To help mitigate the effects of Covid-19 on migrant workers, the ILO has made specific recommendations to protect migrant workers:
# Include migrant workers in all COVID-related health and recovery packages and services.
# Implement Occupational Safety and Health (OSH) measures on the basis of equality of treatment with nationals, and ensure protection from gender-based violence and harassment at work.
# Ensure that all migrant workers, including those in irregular situations, have access to free or affordable grievance and other dispute resolution mechanisms.
# Review and enhance bilateral agreements so that they contain effective mechanisms to protect migrant workers affected by sudden economic shocks, and to facilitate their safe return.
# Extend equality of treatment with nationals to ensure non-discrimination.
# Ensure that migrant workers do not pay recruitment fees or related costs (including those related to Personal Protective Equipment (PPE), testing, vaccination, vaccination certification, quarantine etc.), in line with the General Principles and Operational Guidelines for Fair Recruitment
# Introduce guidelines for recruitment associations on monitoring and supporting and coordinating migrant workers during a pandemic (or similar crisis).
# Increase inspection and government oversight of recruitment practices.
# Ensure that recruitment associations disseminate information about health and safety protocols.

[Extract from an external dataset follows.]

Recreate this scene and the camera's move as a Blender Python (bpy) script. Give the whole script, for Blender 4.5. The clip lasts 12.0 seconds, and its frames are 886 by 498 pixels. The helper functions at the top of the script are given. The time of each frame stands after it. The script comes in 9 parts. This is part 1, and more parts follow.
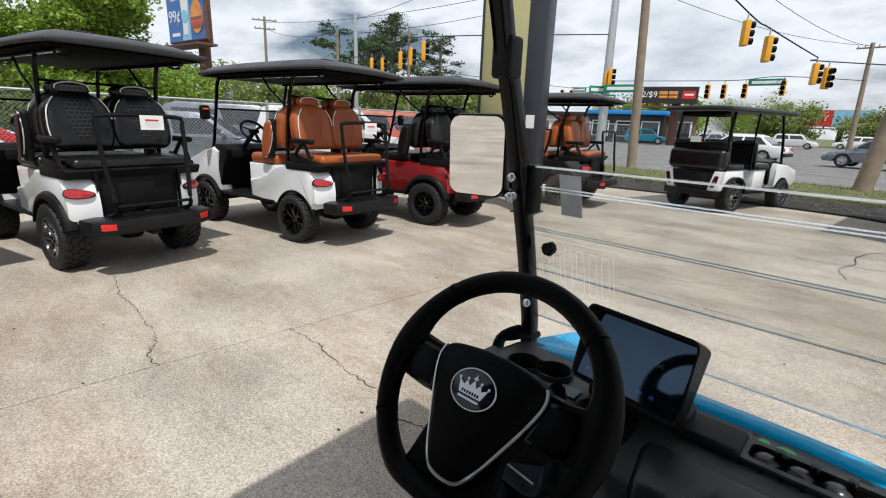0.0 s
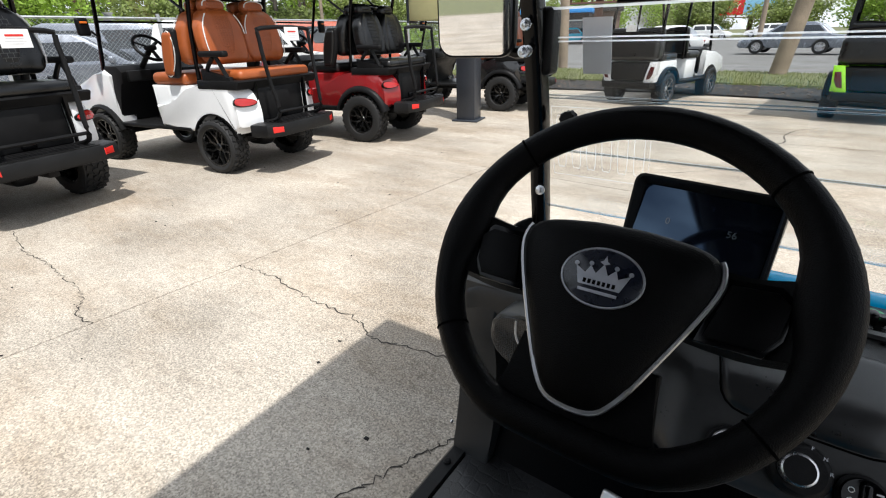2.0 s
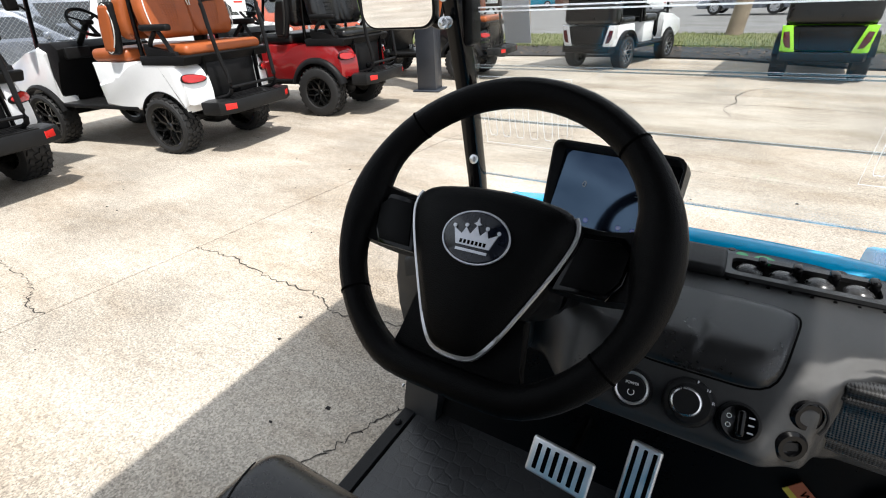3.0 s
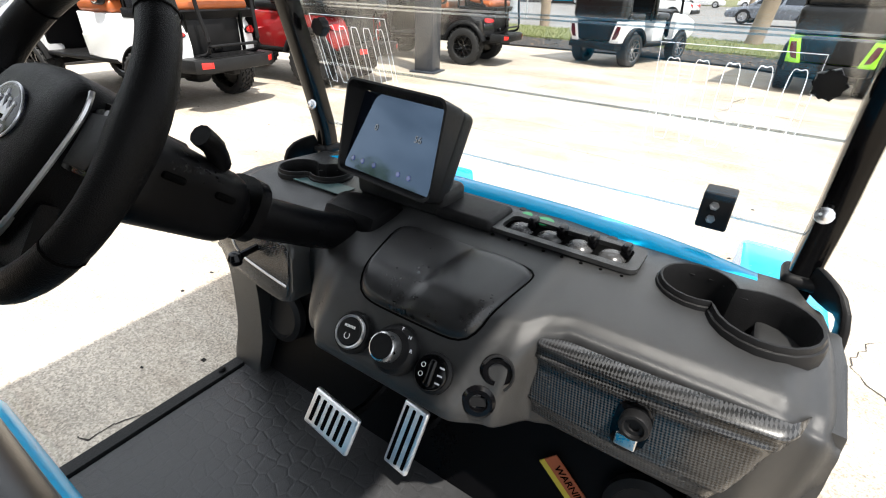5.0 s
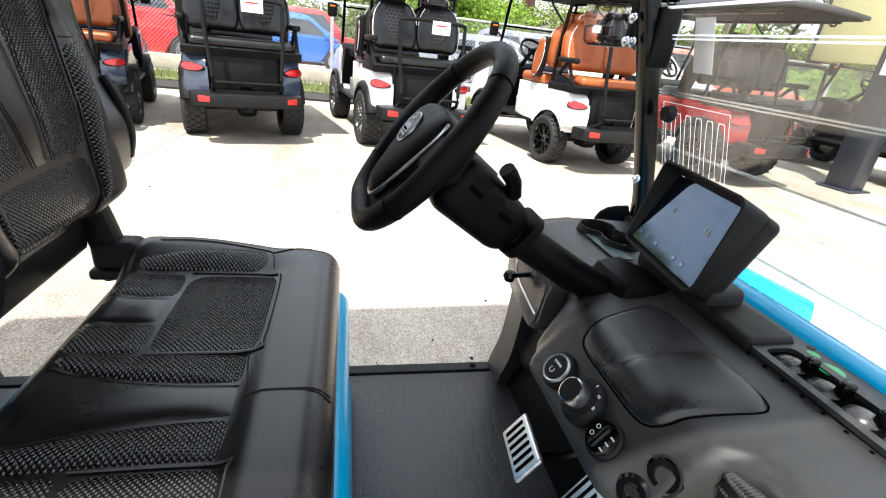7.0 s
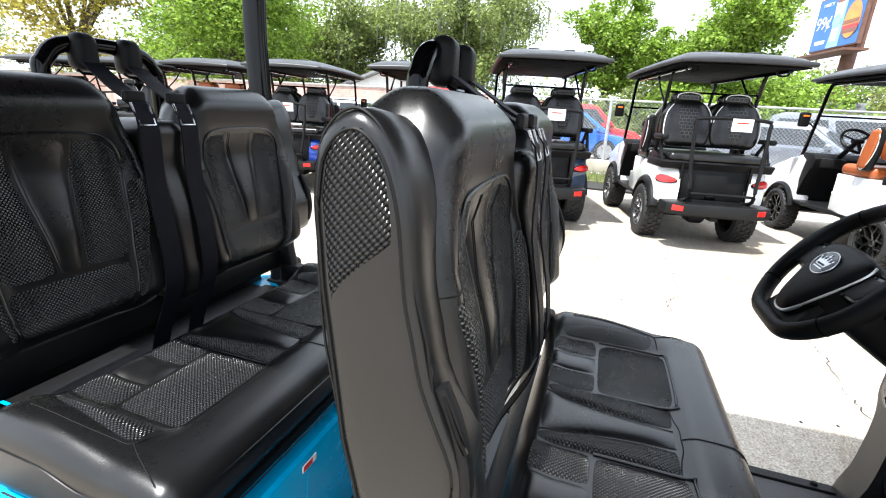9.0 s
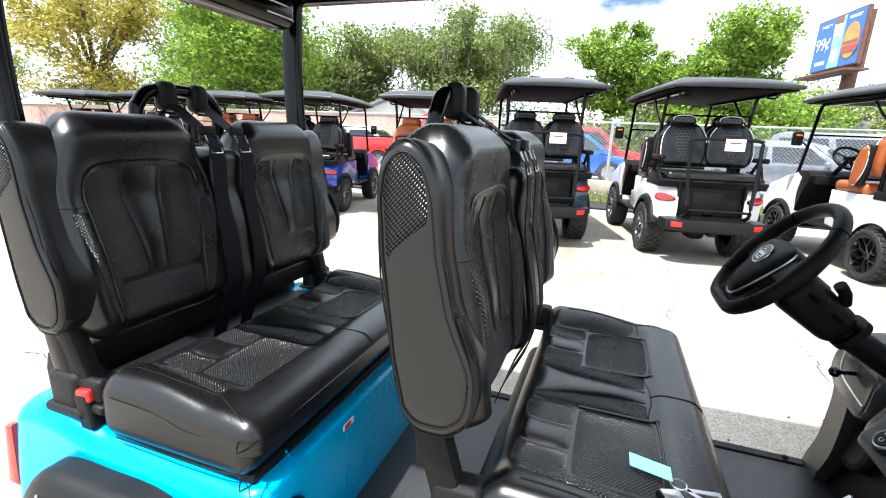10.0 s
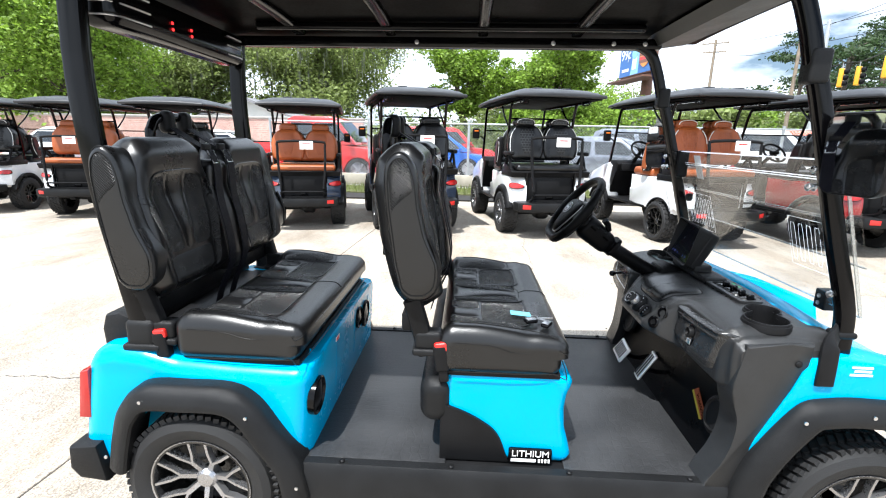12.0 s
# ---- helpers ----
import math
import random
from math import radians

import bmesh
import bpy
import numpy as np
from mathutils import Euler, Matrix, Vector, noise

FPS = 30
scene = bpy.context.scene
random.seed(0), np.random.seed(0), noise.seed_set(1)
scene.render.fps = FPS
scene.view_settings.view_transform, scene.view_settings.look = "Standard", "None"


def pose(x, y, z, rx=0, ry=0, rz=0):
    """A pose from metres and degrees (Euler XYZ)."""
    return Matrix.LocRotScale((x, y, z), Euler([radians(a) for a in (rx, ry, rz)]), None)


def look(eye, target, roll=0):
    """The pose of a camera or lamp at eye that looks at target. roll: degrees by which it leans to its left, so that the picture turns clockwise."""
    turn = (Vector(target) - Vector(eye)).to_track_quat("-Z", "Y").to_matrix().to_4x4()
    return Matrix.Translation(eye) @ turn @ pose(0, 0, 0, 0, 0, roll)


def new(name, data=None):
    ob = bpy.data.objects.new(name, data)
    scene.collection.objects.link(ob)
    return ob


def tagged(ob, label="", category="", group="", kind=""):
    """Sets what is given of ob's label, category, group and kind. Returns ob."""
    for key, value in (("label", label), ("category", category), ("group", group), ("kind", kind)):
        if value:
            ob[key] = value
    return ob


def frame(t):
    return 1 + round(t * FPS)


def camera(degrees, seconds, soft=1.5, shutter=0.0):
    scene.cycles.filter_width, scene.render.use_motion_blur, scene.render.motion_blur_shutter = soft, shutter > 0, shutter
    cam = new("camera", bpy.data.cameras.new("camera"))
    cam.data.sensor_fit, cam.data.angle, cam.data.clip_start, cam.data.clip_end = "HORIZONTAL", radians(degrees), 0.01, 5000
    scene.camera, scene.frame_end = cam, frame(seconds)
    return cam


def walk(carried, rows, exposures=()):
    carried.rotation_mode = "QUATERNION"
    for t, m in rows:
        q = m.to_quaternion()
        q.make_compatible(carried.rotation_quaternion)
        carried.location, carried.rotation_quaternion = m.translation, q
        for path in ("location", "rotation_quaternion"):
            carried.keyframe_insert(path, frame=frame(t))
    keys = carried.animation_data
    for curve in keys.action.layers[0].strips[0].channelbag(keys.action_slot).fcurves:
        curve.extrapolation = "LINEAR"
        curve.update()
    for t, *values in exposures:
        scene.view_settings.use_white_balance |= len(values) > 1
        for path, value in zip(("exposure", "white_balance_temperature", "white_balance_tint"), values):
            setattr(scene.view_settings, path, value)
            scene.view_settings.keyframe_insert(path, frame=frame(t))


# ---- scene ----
cam = camera(87.1, 12.0, soft=1.1)
PATH = [
    (0, (0.171, 0.018, 1.359), (-1.167, 1.412, 0.843), 2.1),
    (0.5, (0.077, 0.049, 1.322), (-1.293, 1.383, 0.735), 1.8),
    (1, (-0.021, 0.073, 1.271), (-1.361, 1.408, 0.622), 1.1),
    (1.5, (-0.059, 0.075, 1.241), (-1.289, 1.477, 0.52), -0.5),
    (2, (-0.058, 0.065, 1.23), (-1.126, 1.537, 0.399), -1.5),
    (2.5, (-0.035, 0.059, 1.234), (-1.013, 1.554, 0.335), -2.3),
    (2.7, (-0.012, 0.064, 1.239), (-0.968, 1.561, 0.32), -2.7),
    (4.3, (0.247, 0.194, 1.177), (-0.699, 1.656, 0.194), -0.9),
    (4.5, (0.29, 0.215, 1.161), (-0.663, 1.675, 0.181), -0.0),
    (5, (0.374, 0.297, 1.144), (-0.591, 1.751, 0.167), 2.0),
    (5.5, (0.428, 0.383, 1.124), (-0.644, 1.784, 0.181), 3.8),
    (6, (0.473, 0.414, 1.11), (-0.873, 1.593, 0.216), 6.0),
    (6.5, (0.497, 0.392, 1.122), (-1.108, 1.233, 0.275), 6.9),
    (7, (0.52, 0.329, 1.157), (-1.263, 0.747, 0.352), 6.6),
    (7.5, (0.556, 0.259, 1.187), (-1.286, 0.421, 0.426), 6.4),
    (7.7, (0.578, 0.226, 1.199), (-1.281, 0.269, 0.461), 6.1),
    (9.3, (0.905, -0.007, 1.288), (-0.903, -0.677, 0.755), 2.9),
    (9.5, (0.94, -0.006, 1.294), (-0.864, -0.7, 0.781), 2.7),
    (10, (1.067, 0.069, 1.279), (-0.768, -0.568, 0.799), 2.4),
    (10.5, (1.207, 0.136, 1.269), (-0.669, -0.343, 0.768), 1.6),
    (11, (1.363, 0.113, 1.287), (-0.545, -0.204, 0.779), 1.2),
    (11.5, (1.573, 0.035, 1.287), (-0.356, -0.164, 0.798), 1.1),
    (12, (1.766, 0.003, 1.308), (-0.178, -0.093, 0.846), 1.1),
]
EXPOSURES = [(0, -0.1, 6250, 10), (1.0, 0.05, 6250, 10), (1.5, 0.3, 6250, 10), (2.5, 0.5, 6250, 10), (4.5, 1.25, 6450, 10), (5.5, 1.33, 6500, 10), (6.0, 1.2, 6500, 10), (6.5, 1.23, 6450, 10), (7.5, 1.57, 6200, 10), (9.5, 1.42, 6050, 9), (10.5, 1.28, 5950, 8), (11.5, 1.18, 5920, 9), (12, 1.10, 5920, 9)]
walk(cam, [(t, look(eye, target, roll)) for t, eye, target, roll in PATH], EXPOSURES)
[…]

Though we see slow growth in the economy and the labour market, we need to be optimistic as technological changes and globalization have created unparalleled opportunities and challenge determining a new structure of occupations. Labour regulations protect workers from risks if they are well-designed and can facilitate labour market shifts thereby allowing people to engage in higher risk and higher income opportunities. Vigorous labour market programs such as, training, job-search assistance or support to self-employment can also help workers acquire the skills they need. Migration of workers within and between countries will always have an impact on the global labour market. For many, these programs can facilitate internal as well as international labour mobility and increase access to better economic opportunities.